- Exercise instructions
In the listing below, find the line containing "import math" and the line containing "shutter > 0, shutter". Repeat exactly those two lines and every line between them, nothing more.
---*---
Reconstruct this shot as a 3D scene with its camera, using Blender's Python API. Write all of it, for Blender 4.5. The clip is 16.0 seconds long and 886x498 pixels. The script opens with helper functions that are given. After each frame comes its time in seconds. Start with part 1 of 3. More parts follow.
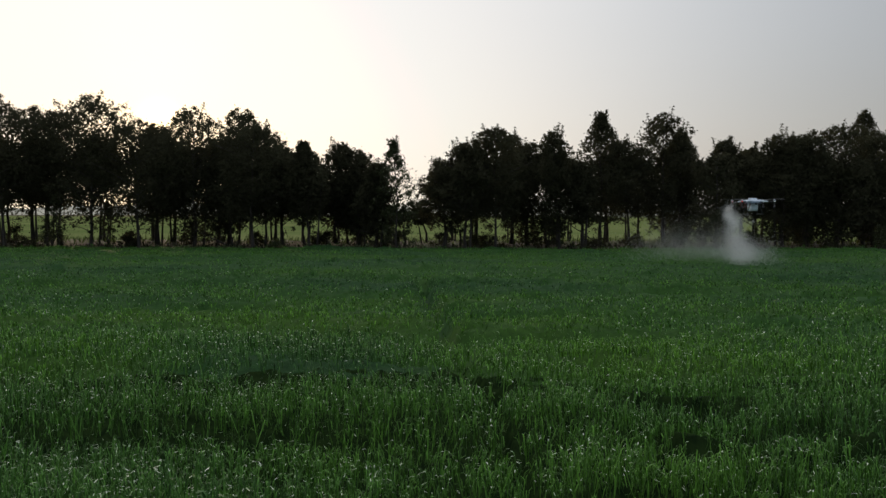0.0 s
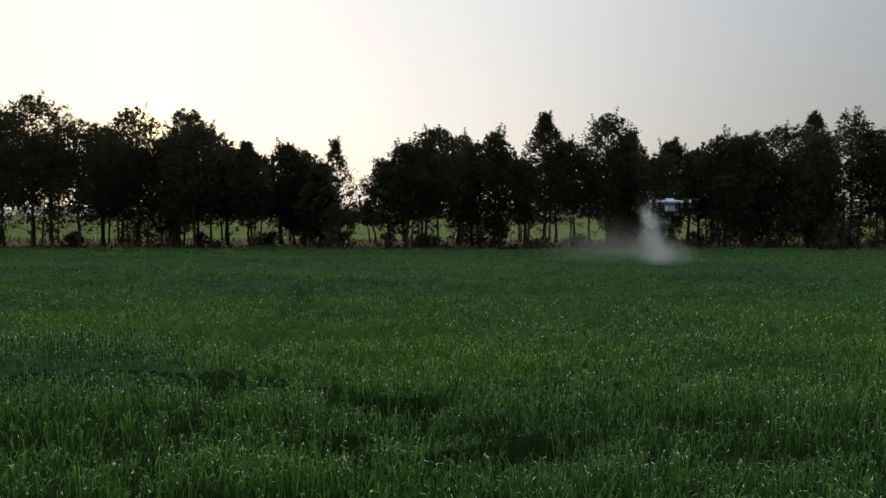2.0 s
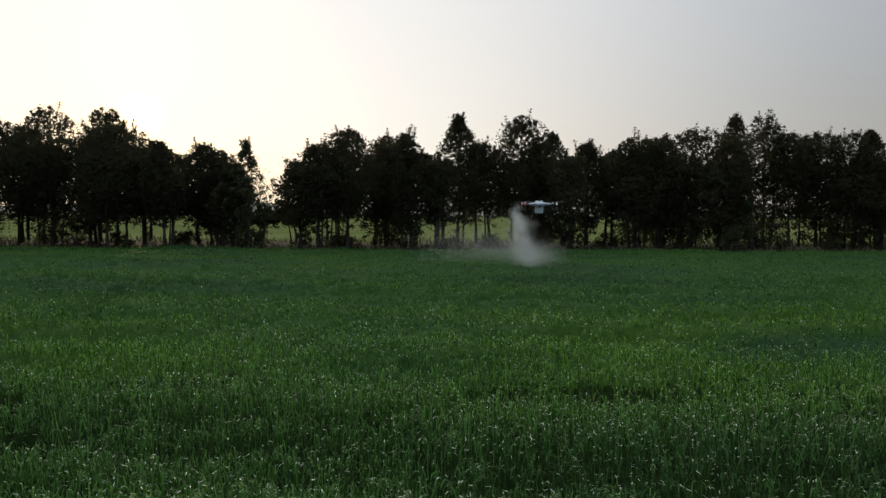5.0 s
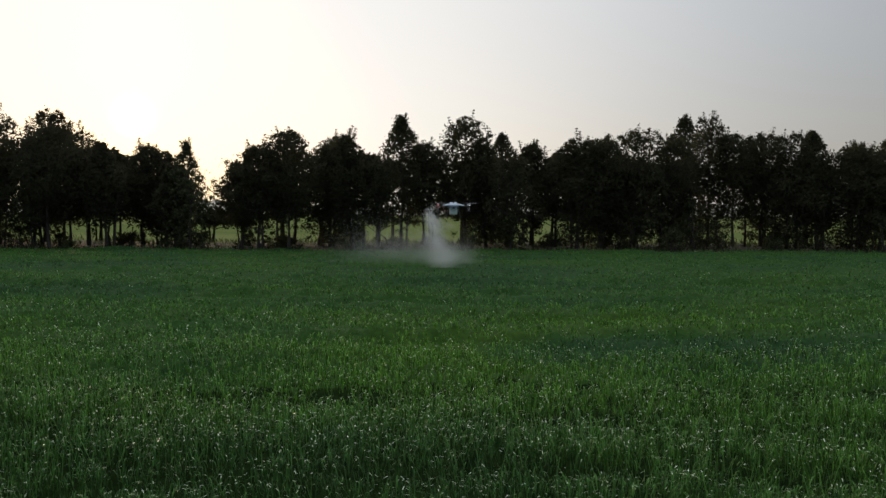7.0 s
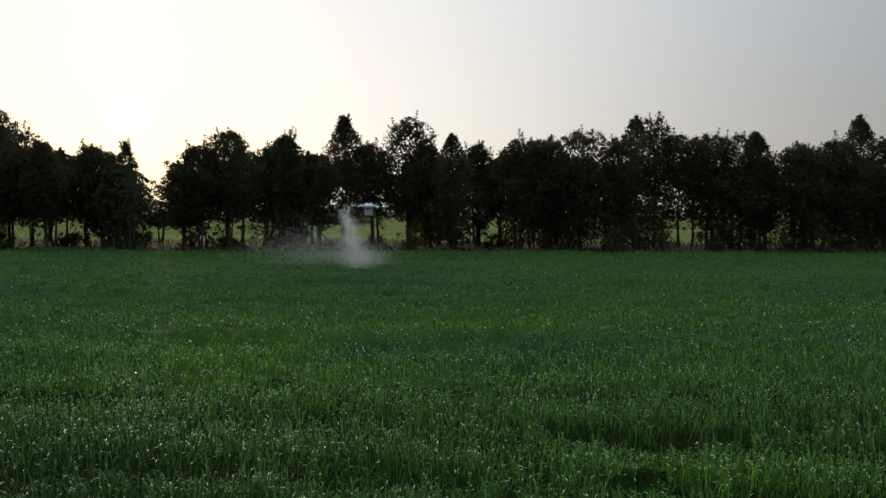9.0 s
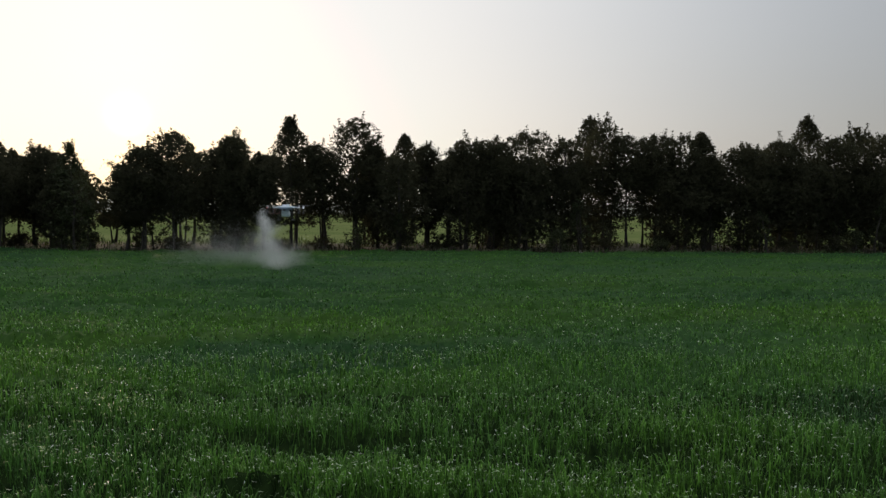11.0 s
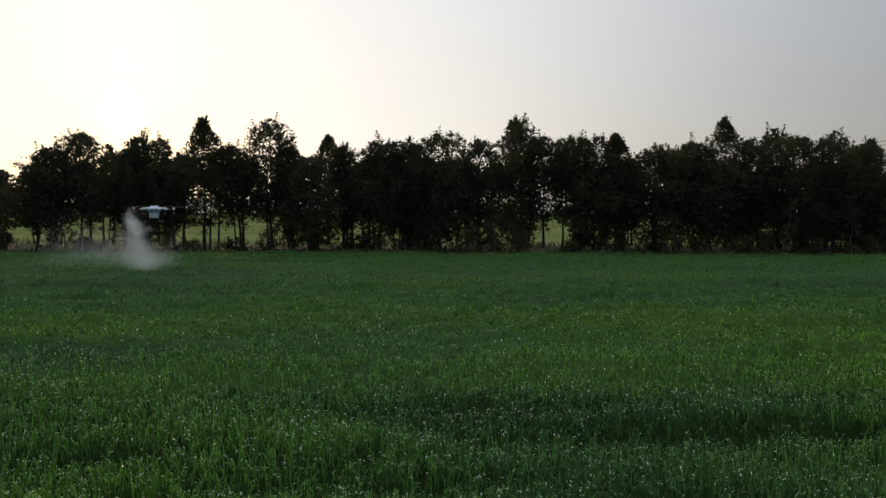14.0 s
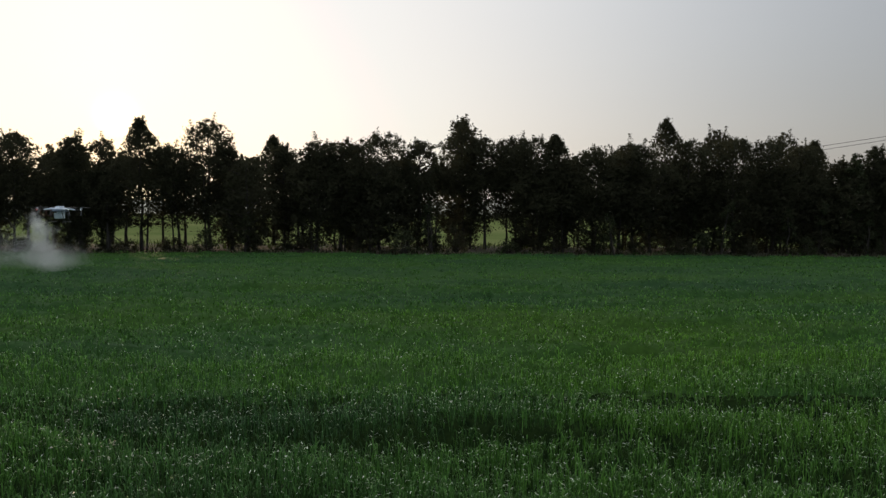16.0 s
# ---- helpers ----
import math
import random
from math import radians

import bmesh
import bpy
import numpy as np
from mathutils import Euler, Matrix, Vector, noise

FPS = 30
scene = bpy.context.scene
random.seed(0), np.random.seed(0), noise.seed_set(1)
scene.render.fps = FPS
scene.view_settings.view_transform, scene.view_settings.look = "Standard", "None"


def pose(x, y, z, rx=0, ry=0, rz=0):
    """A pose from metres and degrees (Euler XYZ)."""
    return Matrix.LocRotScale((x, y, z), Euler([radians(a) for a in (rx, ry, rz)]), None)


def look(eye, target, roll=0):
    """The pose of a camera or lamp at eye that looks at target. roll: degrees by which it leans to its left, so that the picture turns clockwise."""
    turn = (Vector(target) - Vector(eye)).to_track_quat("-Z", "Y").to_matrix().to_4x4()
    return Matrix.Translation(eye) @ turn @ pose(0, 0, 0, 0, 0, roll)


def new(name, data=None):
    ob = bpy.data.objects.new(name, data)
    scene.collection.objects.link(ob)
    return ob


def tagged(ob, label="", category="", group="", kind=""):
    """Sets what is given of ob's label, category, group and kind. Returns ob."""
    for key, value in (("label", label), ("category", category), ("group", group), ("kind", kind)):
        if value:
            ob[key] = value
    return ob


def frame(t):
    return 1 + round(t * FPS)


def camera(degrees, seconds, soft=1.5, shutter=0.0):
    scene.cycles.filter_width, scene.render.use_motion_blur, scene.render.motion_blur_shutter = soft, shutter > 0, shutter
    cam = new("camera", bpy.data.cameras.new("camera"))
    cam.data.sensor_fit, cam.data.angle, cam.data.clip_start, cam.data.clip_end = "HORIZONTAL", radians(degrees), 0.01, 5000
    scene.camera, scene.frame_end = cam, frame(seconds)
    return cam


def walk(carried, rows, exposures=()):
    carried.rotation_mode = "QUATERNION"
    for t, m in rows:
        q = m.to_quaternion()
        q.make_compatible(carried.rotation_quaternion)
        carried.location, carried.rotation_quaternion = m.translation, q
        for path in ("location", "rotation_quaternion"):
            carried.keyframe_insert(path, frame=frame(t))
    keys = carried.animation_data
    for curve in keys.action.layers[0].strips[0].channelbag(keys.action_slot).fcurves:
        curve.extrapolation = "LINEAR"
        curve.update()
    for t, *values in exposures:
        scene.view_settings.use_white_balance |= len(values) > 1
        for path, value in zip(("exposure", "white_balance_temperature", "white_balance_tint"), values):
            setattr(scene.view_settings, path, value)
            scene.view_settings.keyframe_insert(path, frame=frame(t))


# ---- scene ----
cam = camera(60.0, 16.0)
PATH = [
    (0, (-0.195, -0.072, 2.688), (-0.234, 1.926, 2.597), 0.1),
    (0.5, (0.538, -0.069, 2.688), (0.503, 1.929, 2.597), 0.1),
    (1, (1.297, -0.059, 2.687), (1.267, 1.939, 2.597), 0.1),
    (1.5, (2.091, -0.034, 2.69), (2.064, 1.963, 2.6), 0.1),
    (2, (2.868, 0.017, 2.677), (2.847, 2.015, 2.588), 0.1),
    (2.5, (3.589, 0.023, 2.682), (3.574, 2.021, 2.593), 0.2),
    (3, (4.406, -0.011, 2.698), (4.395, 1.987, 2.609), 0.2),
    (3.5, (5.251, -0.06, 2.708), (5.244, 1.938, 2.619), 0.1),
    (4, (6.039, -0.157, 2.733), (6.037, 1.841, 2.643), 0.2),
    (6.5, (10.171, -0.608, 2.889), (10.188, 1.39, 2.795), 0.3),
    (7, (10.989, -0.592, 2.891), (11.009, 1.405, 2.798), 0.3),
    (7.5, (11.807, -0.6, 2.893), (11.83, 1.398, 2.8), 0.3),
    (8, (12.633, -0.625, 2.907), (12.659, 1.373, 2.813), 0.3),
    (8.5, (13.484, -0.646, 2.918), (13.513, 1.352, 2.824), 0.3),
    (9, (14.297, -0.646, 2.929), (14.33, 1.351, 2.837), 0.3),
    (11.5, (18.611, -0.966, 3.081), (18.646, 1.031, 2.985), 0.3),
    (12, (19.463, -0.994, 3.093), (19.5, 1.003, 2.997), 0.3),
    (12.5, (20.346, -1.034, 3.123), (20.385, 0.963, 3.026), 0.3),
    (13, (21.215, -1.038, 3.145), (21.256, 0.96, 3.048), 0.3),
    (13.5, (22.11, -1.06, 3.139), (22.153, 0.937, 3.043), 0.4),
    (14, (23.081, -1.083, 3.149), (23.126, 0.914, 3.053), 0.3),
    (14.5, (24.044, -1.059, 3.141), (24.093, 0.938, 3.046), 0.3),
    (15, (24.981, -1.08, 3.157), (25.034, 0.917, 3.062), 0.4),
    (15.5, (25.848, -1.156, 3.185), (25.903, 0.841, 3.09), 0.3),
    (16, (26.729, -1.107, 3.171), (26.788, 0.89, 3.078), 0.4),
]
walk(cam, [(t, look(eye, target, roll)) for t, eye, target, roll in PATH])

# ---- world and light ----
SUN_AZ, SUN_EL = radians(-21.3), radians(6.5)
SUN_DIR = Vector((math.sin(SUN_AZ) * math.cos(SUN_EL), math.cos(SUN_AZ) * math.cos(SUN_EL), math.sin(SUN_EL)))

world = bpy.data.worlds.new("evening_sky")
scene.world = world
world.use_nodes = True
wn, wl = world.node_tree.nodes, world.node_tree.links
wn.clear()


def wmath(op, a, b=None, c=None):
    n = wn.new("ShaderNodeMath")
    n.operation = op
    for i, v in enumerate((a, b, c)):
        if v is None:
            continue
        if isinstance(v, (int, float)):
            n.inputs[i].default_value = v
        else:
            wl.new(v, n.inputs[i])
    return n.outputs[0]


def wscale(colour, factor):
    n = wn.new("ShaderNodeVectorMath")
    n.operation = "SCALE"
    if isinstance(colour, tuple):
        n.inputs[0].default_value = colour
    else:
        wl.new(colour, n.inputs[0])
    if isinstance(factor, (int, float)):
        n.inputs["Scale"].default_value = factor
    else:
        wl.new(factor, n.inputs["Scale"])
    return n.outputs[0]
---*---
- Solved problem
import math
import random
from math import radians

import bmesh
import bpy
import numpy as np
from mathutils import Euler, Matrix, Vector, noise

FPS = 30
scene = bpy.context.scene
random.seed(0), np.random.seed(0), noise.seed_set(1)
scene.render.fps = FPS
scene.view_settings.view_transform, scene.view_settings.look = "Standard", "None"


def pose(x, y, z, rx=0, ry=0, rz=0):
    """A pose from metres and degrees (Euler XYZ)."""
    return Matrix.LocRotScale((x, y, z), Euler([radians(a) for a in (rx, ry, rz)]), None)


def look(eye, target, roll=0):
    """The pose of a camera or lamp at eye that looks at target. roll: degrees by which it leans to its left, so that the picture turns clockwise."""
    turn = (Vector(target) - Vector(eye)).to_track_quat("-Z", "Y").to_matrix().to_4x4()
    return Matrix.Translation(eye) @ turn @ pose(0, 0, 0, 0, 0, roll)


def new(name, data=None):
    ob = bpy.data.objects.new(name, data)
    scene.collection.objects.link(ob)
    return ob


def tagged(ob, label="", category="", group="", kind=""):
    """Sets what is given of ob's label, category, group and kind. Returns ob."""
    for key, value in (("label", label), ("category", category), ("group", group), ("kind", kind)):
        if value:
            ob[key] = value
    return ob


def frame(t):
    return 1 + round(t * FPS)


def camera(degrees, seconds, soft=1.5, shutter=0.0):
    scene.cycles.filter_width, scene.render.use_motion_blur, scene.render.motion_blur_shutter = soft, shutter > 0, shutter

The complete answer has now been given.